Tokenization is the process of breaking a stream of textual data into words, terms, sentences, symbols, or some other meaningful elements called tokens. These tokens can be represented as Vectors which can be fed into Machine Learning models.

## Why Tokenization?

In order to get our computer to understand any text, we need to break the sentences down in a way that our machine can understand. That’s where the concept of tokenization in Natural Language Processing (NLP) comes in.

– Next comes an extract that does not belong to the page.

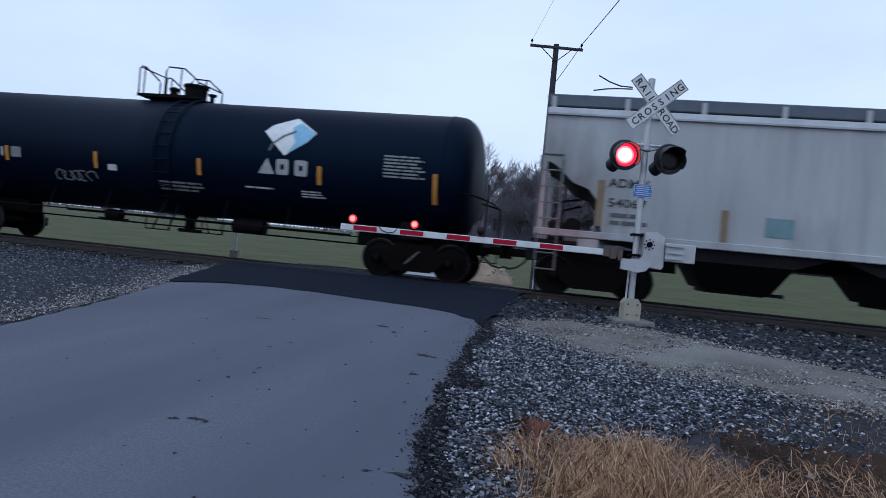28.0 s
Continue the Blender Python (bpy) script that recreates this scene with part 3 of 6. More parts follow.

So, this is the first step to build NLP model.

## Installation of nltk

In [2]:
!pip install nltk



# nltk

In [3]:
import nltk

from nltk import word_tokenize, sent_tokenize

In [8]:
nltk.download('punkt')

[nltk_data] Downloading package punkt to /root/nltk_data...
[nltk_data]   Unzipping tokenizers/punkt.zip.


True

In [24]:
text = "Data Science. Machine Learning. Deep Learning."

## Word Tokenization
* Word tokenization is the most used Tokenization algorithm. It splits text into words based on certain delimiter (generally "space")
* This can be accomplished using word_tokenize method from nltk.

In [25]:
word_tokens = word_tokenize(text)

In [26]:
print(word_tokens)

['Data', 'Science', '.', 'Machine', 'Learning', '.', 'Deep', 'Learning', '.']


## Sentence Tokenization
* Sentence Tokenization breaks a paragraph into sentences
* An obvious question youu might get is, why sentence tokenization is required if we have Word Tokenization. Suppose, the task is to calculate average number of words in sentence, we can make use of Sentence Tokenization.
* This can be accomplished using sent_tokenize from nltk

In [27]:
sent_tokens = sent_tokenize(text)

In [28]:
print(sent_tokens)

['Data Science.', 'Machine Learning.', 'Deep Learning.']


# spacy

In [29]:
!pip install spacy



In [30]:
from spacy.lang.en import English

In [31]:
nlp = English()

## Word Tokenization

In [32]:
doc = nlp(text)

In [33]:
word_tokens = []

for token in doc:
  word_tokens.append(token.text)

In [34]:
print(word_tokens)

['Data', 'Science', '.', 'Machine', 'Learning', '.', 'Deep', 'Learning', '.']


## Sentence Tokenization

In [36]:
pipe = nlp.create_pipe('sentencizer')

nlp.add_pipe(pipe)

doc = nlp(text)

In [37]:
sent_tokens = []

for token in doc.sents:
  sent_tokens.append(token)

In [38]:
print(sent_tokens)

[Data Science., Machine Learning., Deep Learning.]